#### REQUIREMENTS:
Copy out only the span from the line with "for t, *values" to the end of the data, both ends kept, word for word.

*-*-*

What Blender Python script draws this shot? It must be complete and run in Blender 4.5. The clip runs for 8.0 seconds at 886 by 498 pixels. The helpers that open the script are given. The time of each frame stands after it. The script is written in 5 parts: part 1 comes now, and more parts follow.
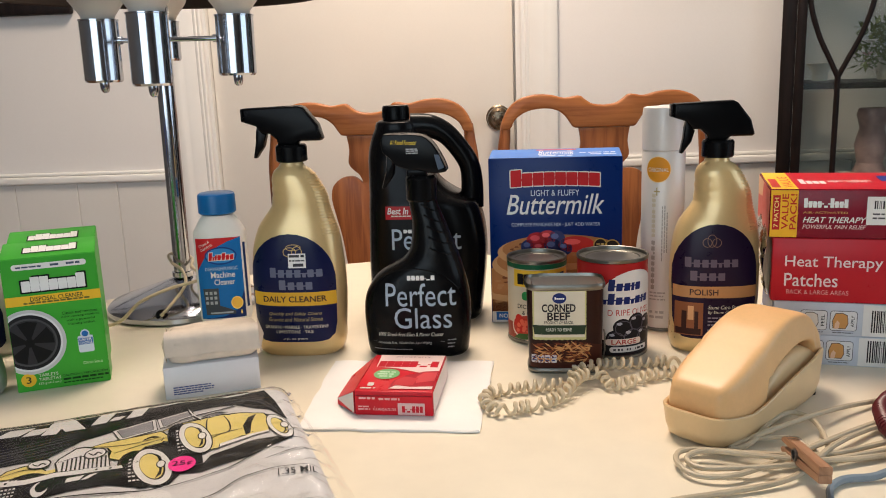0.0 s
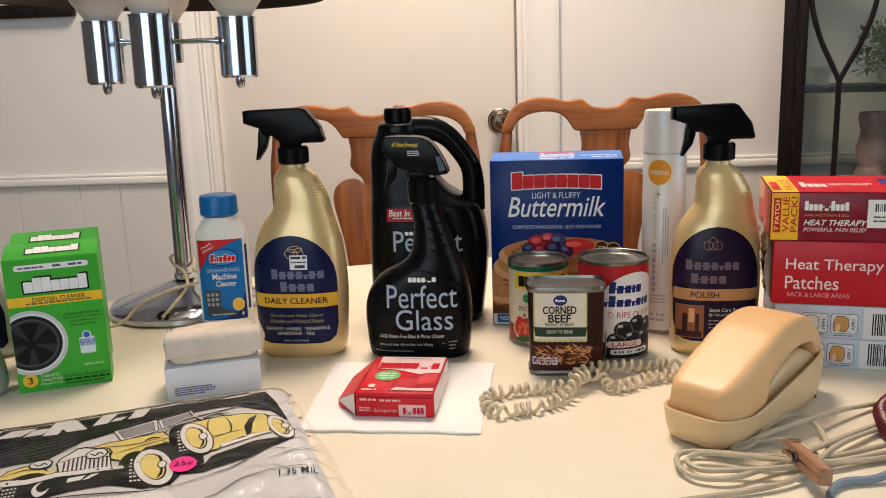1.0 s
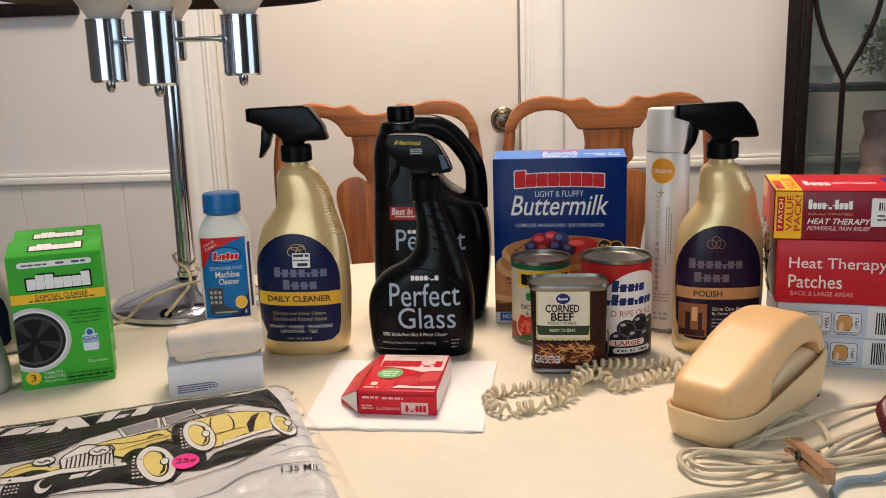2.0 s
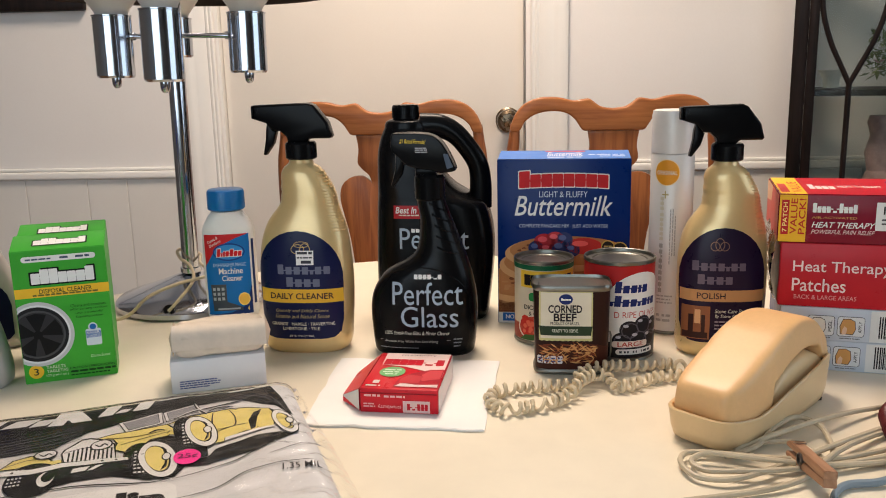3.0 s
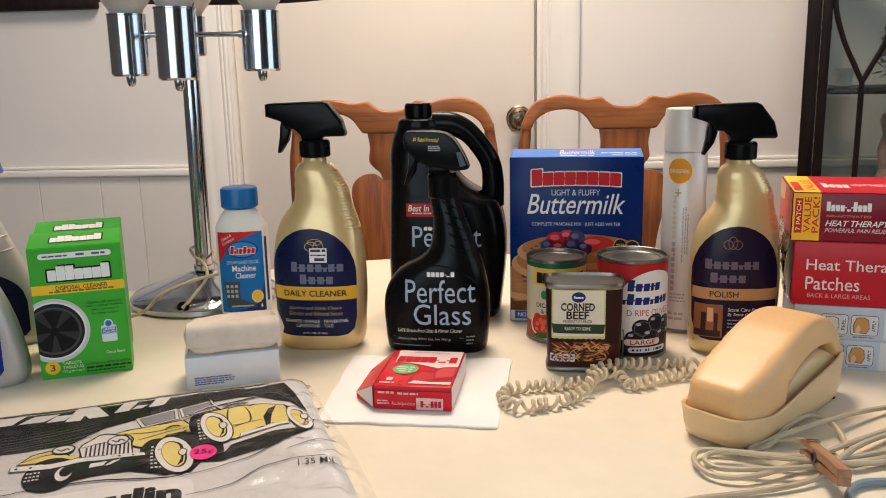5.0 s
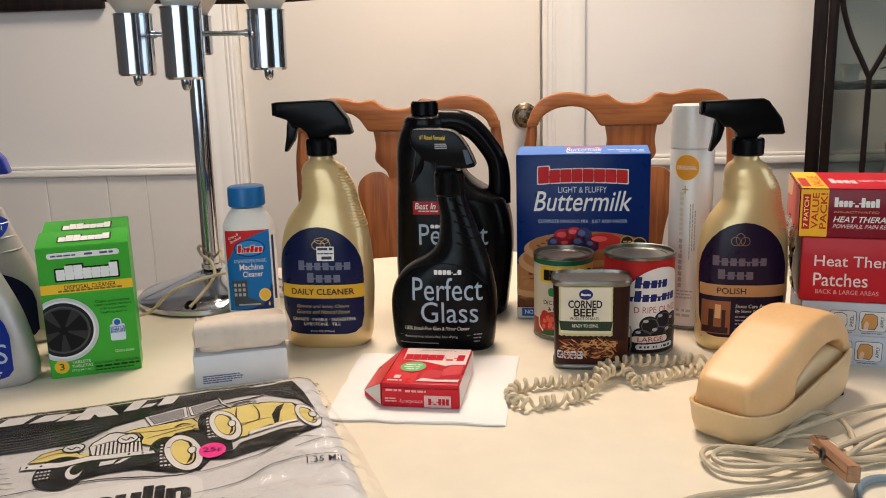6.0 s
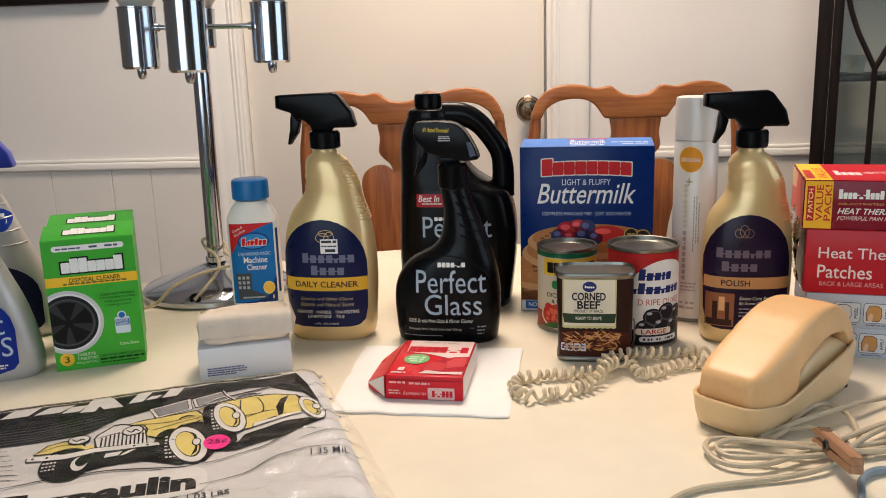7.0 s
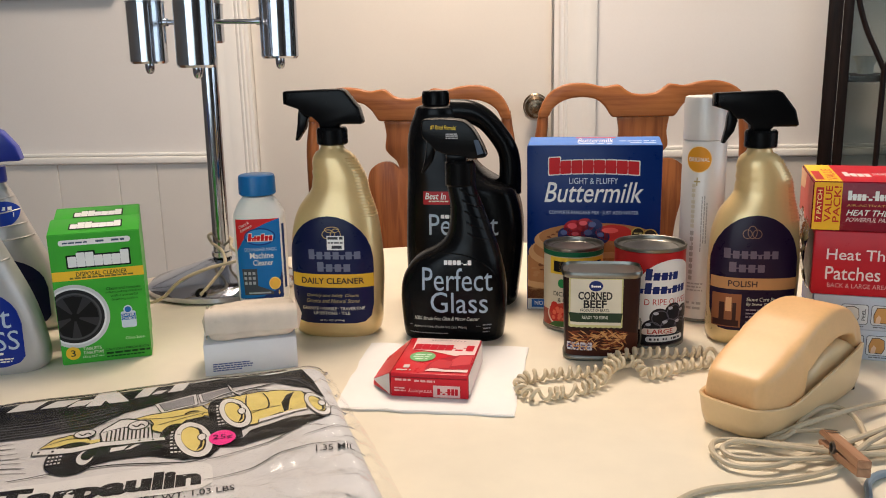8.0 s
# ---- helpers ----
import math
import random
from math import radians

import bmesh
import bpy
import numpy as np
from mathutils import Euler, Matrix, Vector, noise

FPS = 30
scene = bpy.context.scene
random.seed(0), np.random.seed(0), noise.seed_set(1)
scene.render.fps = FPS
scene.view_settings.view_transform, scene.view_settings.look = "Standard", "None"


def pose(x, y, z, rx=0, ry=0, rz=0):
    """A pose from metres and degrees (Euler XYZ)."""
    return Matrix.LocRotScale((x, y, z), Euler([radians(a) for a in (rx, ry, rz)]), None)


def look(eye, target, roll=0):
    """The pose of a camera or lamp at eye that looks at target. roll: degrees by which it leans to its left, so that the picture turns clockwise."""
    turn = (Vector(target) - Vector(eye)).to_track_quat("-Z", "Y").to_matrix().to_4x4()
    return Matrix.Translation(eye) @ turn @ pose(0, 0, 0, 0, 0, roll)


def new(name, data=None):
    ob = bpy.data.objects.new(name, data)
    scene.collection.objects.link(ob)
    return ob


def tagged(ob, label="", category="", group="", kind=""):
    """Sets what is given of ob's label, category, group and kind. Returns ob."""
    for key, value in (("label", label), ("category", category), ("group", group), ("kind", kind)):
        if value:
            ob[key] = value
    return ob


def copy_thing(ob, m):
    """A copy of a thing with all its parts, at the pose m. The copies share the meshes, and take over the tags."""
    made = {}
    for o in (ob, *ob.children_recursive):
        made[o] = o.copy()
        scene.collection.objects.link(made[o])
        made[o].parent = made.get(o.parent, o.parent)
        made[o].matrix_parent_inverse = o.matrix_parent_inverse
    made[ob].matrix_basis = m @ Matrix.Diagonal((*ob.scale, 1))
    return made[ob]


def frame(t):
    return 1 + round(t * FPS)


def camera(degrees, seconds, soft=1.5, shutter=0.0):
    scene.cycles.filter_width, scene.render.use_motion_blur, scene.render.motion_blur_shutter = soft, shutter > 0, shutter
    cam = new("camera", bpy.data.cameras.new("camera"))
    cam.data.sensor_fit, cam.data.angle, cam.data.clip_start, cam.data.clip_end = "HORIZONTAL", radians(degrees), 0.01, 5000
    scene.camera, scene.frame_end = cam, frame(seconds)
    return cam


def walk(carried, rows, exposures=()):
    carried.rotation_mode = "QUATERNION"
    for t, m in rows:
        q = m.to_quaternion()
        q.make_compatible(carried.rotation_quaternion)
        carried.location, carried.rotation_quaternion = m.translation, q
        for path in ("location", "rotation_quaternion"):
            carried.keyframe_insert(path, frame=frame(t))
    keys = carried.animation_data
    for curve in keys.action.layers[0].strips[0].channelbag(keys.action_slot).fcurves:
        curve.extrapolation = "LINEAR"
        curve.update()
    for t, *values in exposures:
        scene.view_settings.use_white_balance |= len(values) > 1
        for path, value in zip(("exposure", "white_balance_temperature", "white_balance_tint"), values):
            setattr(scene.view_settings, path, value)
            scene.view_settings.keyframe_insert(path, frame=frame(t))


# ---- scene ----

*-*-*

#### EXERCISE ANSWER:
    for t, *values in exposures:
        scene.view_settings.use_white_balance |= len(values) > 1
        for path, value in zip(("exposure", "white_balance_temperature", "white_balance_tint"), values):
            setattr(scene.view_settings, path, value)
            scene.view_settings.keyframe_insert(path, frame=frame(t))


# ---- scene ----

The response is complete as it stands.